Typical View Joel’s prophecy was fulfilled in type on the day of Pentecost, but awaits greater fulfillment during the Millennium.
Perpetual View Joel’s prophecy was fulfilled on the day of Pentecost and will continue to be fulfilled through the Church age and the Millennium.
Eschatological View Joel’s prophecy was not fulfilled on the day of Pentecost, nor in the Church age, but awaits fulfillment at the second coming of Christ.
Many believers teach view number four, the perpetual fulfillment of Joel’s prophecy from the day of Pentecost onward. They reason, did not Peter say, “But this is that which was spoken through the prophet Joel (Acts 2:16), thus a fulfillment of Joel’s prophecy! But is Peter saying that Joel’s prophecy was fulfilled at Pentecost? A closer examination of Peter’s exact words will indicate that he did not say Joel’s prophecy was fulfilled on the day of Pentecost. In fact, he never used the word “fulfilled”’ or any other synonym to suggest fulfillment.
Then what is Peter saying? The context shows that some Jews were mocking the apostles (who had spoken to the people in their own languages),,supposing that they were drunk at nine o’clock in the morning (Acts 2:1-15). In order to counter the Jewish mockers, Peter says, “this is that” (Acts 2:16), or in essence, stop your mocking for this is similar to what Joel said would happen when God pours His Spirit on all flesh prior to the establishment of the kingdom age. If this were a fulfillment of Joel’s prophecy, Peter would have said, “this is a fulfillment.” Although many Christians believe Acts 2:16-21 is a fulfillment of Joel’s prophecy, Peter is cautious to omit the word fulfillment.

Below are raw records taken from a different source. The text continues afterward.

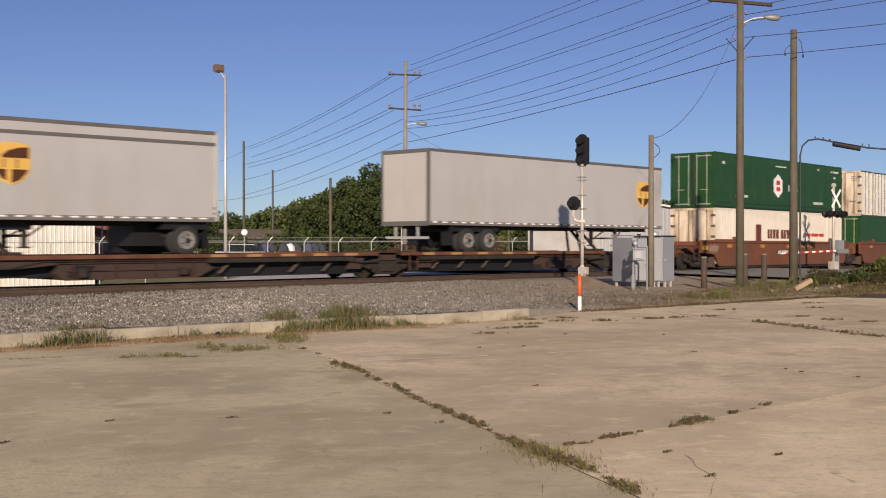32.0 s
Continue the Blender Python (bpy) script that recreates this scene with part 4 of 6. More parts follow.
# trailers on spine cars
def shield(parent, x, z, w=1.14, h=1.25, y=-1.305):
    """A gold and brown shield with plain gold bars."""
    def ring(k, top=1.0):
        pts = [(-0.5, 0.42), (-0.25, 0.48), (0.0, 0.5), (0.25, 0.48), (0.5, 0.42), (0.5, -0.12), (0.42, -0.28), (0.25, -0.41), (0.0, -0.5), (-0.25, -0.41), (-0.42, -0.28), (-0.5, -0.12)]
        return [(a * w * k, min(b, top) * h * k) for a, b in pts][::-1]
    s = part("shield", lambda: Geo().plate(ring(1.0), 0, 0.006), "gold_shield", parent, "gold and brown shield emblem", key=("sh", w), at=(x, y - 0.004, z))
    def dark():
        g = Geo()
        for q in (((-0.26, 0.13), (0.45, 0.13), (0.45, 0.385), (0.2, 0.375), (-0.08, 0.30), (-0.24, 0.2)),
                  ((-0.43, -0.13), (-0.13, -0.13), (-0.13, -0.385), (-0.24, -0.35), (-0.38, -0.22)),
                  ((0.0, -0.13), (0.43, -0.13), (0.38, -0.22), (0.24, -0.36), (0.0, -0.455)),
                  ((-0.22, -0.1), (-0.18, -0.1), (-0.18, 0.1), (-0.22, 0.1)), ((0.12, -0.1), (0.16, -0.1), (0.16, 0.1), (0.12, 0.1))):
            g.plate([(p * w, q_ * h) for p, q_ in q], 0, 0.003)
        return g
    part("shield_field", dark, "brown_shield", s, "brown field", key=("shd", w), at=(0, -0.004, 0))


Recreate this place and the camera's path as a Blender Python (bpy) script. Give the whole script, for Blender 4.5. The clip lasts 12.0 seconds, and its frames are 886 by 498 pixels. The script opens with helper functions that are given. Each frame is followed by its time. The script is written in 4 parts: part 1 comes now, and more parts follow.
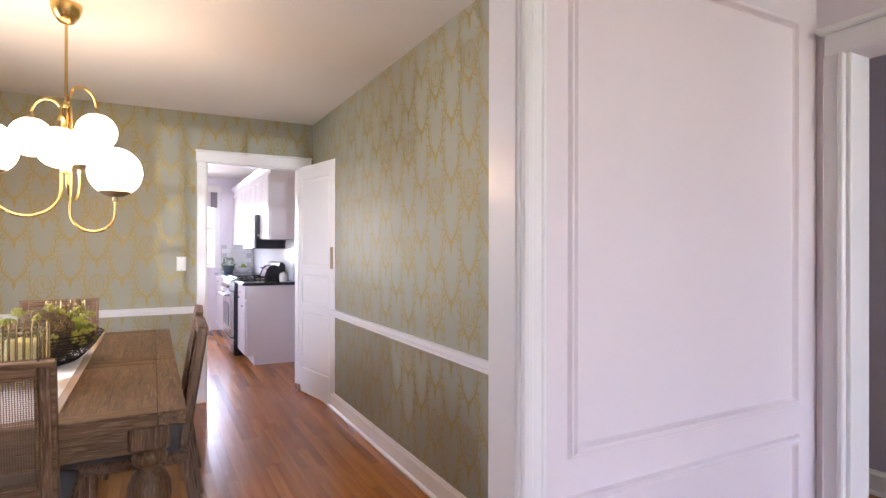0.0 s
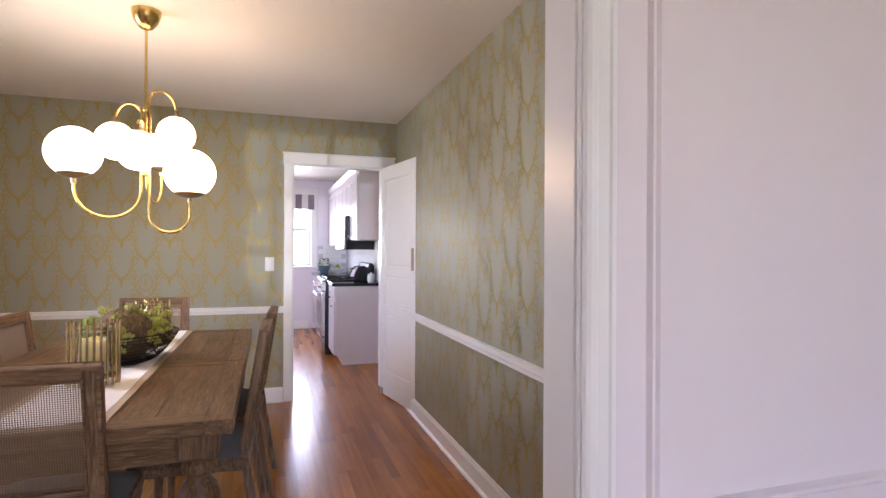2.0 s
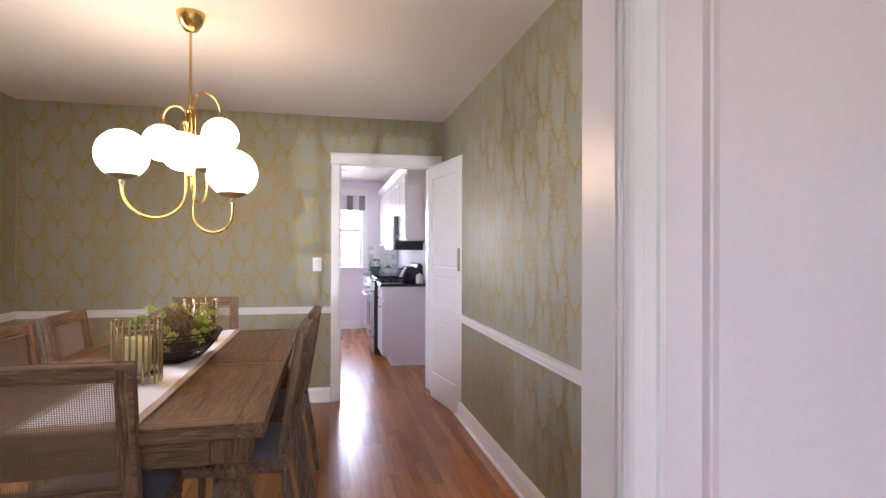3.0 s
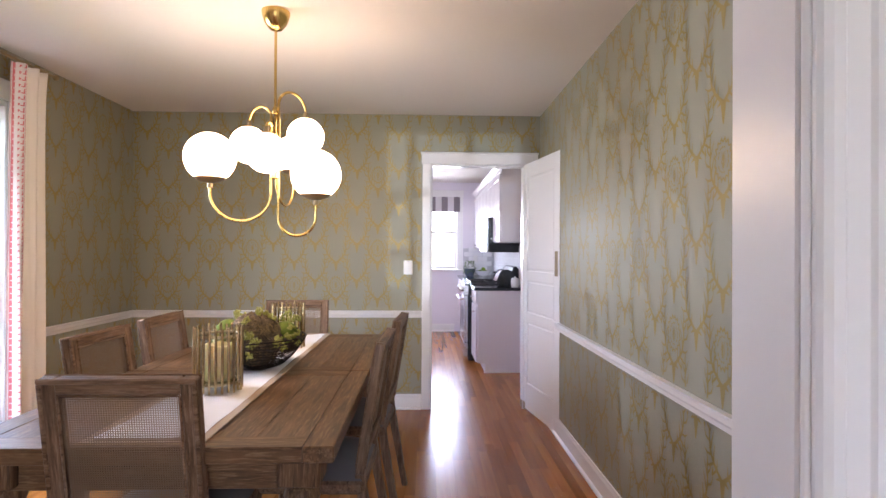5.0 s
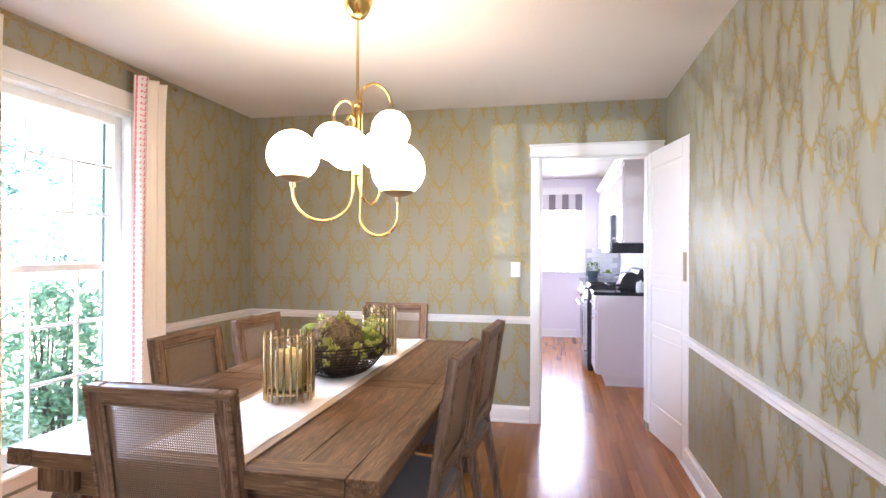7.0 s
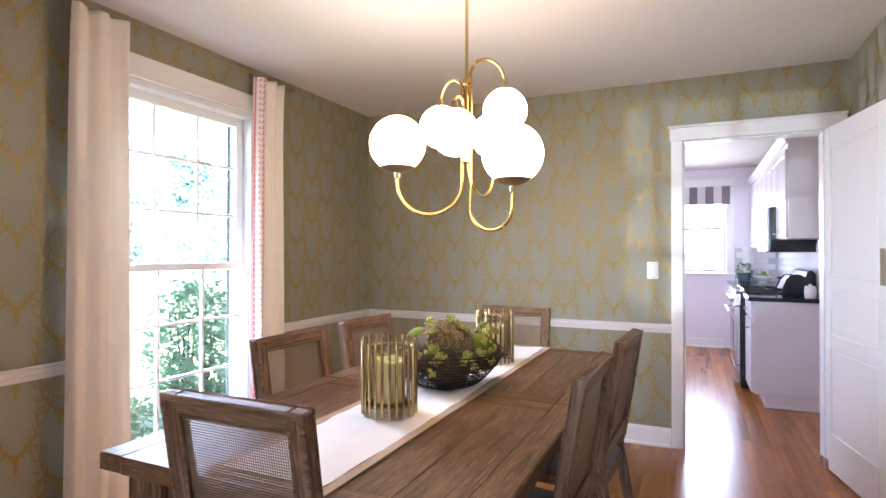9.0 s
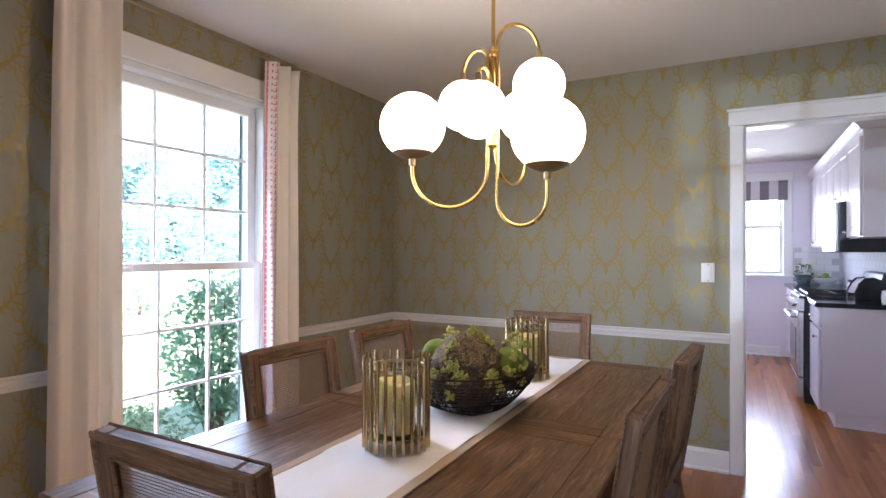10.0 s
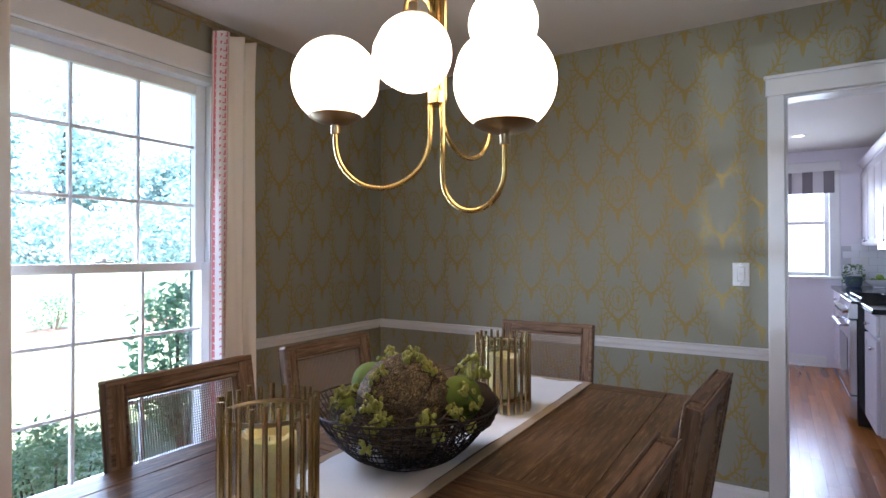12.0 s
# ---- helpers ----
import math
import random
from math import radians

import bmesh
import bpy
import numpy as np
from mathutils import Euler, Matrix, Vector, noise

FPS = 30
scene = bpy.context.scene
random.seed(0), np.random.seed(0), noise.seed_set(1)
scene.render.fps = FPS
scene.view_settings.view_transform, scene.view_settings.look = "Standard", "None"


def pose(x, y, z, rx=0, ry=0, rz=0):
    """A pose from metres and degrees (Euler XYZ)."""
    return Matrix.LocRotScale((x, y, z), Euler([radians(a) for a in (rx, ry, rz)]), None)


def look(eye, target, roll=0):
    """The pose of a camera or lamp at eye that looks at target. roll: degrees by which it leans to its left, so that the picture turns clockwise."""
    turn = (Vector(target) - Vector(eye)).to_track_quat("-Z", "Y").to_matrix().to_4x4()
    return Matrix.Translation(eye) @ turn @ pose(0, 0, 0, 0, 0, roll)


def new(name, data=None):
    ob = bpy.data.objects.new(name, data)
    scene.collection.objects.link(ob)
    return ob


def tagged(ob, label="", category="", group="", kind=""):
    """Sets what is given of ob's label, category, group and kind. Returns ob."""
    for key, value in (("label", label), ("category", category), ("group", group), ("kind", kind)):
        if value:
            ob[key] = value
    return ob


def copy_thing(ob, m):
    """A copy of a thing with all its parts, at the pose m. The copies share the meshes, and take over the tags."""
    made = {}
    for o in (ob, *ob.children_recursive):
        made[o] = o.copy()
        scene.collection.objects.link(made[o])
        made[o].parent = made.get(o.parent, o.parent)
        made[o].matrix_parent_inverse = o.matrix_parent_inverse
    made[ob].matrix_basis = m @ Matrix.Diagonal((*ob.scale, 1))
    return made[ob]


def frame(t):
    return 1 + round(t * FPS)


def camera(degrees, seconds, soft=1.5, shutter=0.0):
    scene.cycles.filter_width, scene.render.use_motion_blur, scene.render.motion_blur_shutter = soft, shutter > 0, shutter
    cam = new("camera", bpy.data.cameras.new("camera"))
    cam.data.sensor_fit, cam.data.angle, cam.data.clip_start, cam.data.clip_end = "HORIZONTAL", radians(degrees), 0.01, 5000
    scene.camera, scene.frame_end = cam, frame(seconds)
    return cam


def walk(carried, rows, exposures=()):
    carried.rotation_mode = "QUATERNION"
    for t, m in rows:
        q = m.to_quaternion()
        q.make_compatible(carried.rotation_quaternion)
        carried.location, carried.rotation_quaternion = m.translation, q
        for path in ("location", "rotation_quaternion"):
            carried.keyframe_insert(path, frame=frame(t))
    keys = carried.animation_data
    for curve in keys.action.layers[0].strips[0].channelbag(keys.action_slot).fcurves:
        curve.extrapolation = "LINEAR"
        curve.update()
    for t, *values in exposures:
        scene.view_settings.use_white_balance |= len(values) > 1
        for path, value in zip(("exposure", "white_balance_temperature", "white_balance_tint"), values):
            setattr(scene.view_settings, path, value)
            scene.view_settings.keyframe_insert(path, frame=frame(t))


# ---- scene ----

There is a second reason why Joel’s prophecy was not fulfilled at Pentecost. Joel said God would pour His Spirit out on “all flesh” (v, 28). At Pentecost God did not pour His Spirit on all flesh, but on a select group of people, and likewise today. God will not pour out His Spirit on all flesh until the kingdom age.
Another reason why Joel’s prophecy was not fulfilled on the day of Pentecost is clearly seen in Acts 2:17-21. Peter went on to quote, “And I will show wonders in heaven above, and signs in the earth beneath: blood, and fire, and vapor of smoke. The sun shall be turned into darkness, and the moon into blood, before that great and notable day of the Lord come” (Acts 2:19-20; cp. Joel 2:30-31). All who know what happened on the day of Pentecost will agree that these prophecies were not fulfilled. Scripture very distinctly presents that these prophecies are to be fulfilled in “the great and the terrible day of the Lord” (v. 31) at the end of the Tribulation period.
The Holy Spirit will be manifested in all His fullness during the Millennial Kingdom, much greater than during any period in history. It will be the Spirit’s ministry to restrain sin. There will be no spiritual conflict since demonic activity is nonexistent, for Satan is bound in the bottomless pit (Rev. 20:1-3), and Christ is suppressing evil by ruling with a rod of iron (Rev. 19:15). True, there will be people born during the kingdom age with a sinful nature, who will try to manifest their wickedness (Isa. 65:20), but the Holy Spirit will restrain them.
It will be the Spirit’s ministry to convict people of their need for salvation. Though freed from the oppressive domination of Satanic power, men will still need to receive Christ. Those born during the kingdom age will be led to Christ by the Holy Spirit like their parents before them (Ezek. 36:25-31; Jer. 31:31-34; Zech. 14:16; Isa. 60:3-12).
It will be the Spirit’s ministry to completely control every aspect of the saint’s life during the Millennium. The Lord says, “And I will put my Spirit within you, and cause you to walk in my statutes, and ye shall keep mine ordinances, and do them” (Ezek. 36:27). No longer will the believer quench or grieve the Holy Spirit as in the Church age, but spiritual unity, as well as the fruit of the Spirit, will be perfectly manifested in every aspect of the believer’s life and fellowship. This will produce a righteous life, inner joy, and peace, which flows out in worship and praise to the Lord.
It will be the Spirit’s ministry to rest upon the Savior in His sevenfold fullness. The Spirit gives Christ quick understanding with which to righteously judge and rule upon the earth (Isa. 11:25).
John W. Peterson picked up the expectant joy that awaits every believer who is anticipating the soon return of the Lord when he wrote, “Maybe morning, maybe noon, maybe evening and maybe soon!… O what a wonderful day it will be — Jesus is coming again! Yes, Jesus is coming again for those who know Him, and what a day of rejoicing it will be. But He comes in judgment for those who are lost. The first phrase of this hymn, “Marvelous message we bring,” summons every Christian to a responsibility for heralding the warning to those who are lost, for the only guarantee man has for peace and security in this life and the one to come is salvation in Christ! “Coming again, coming again . . . maybe soon.” Let us be about the Father’s business.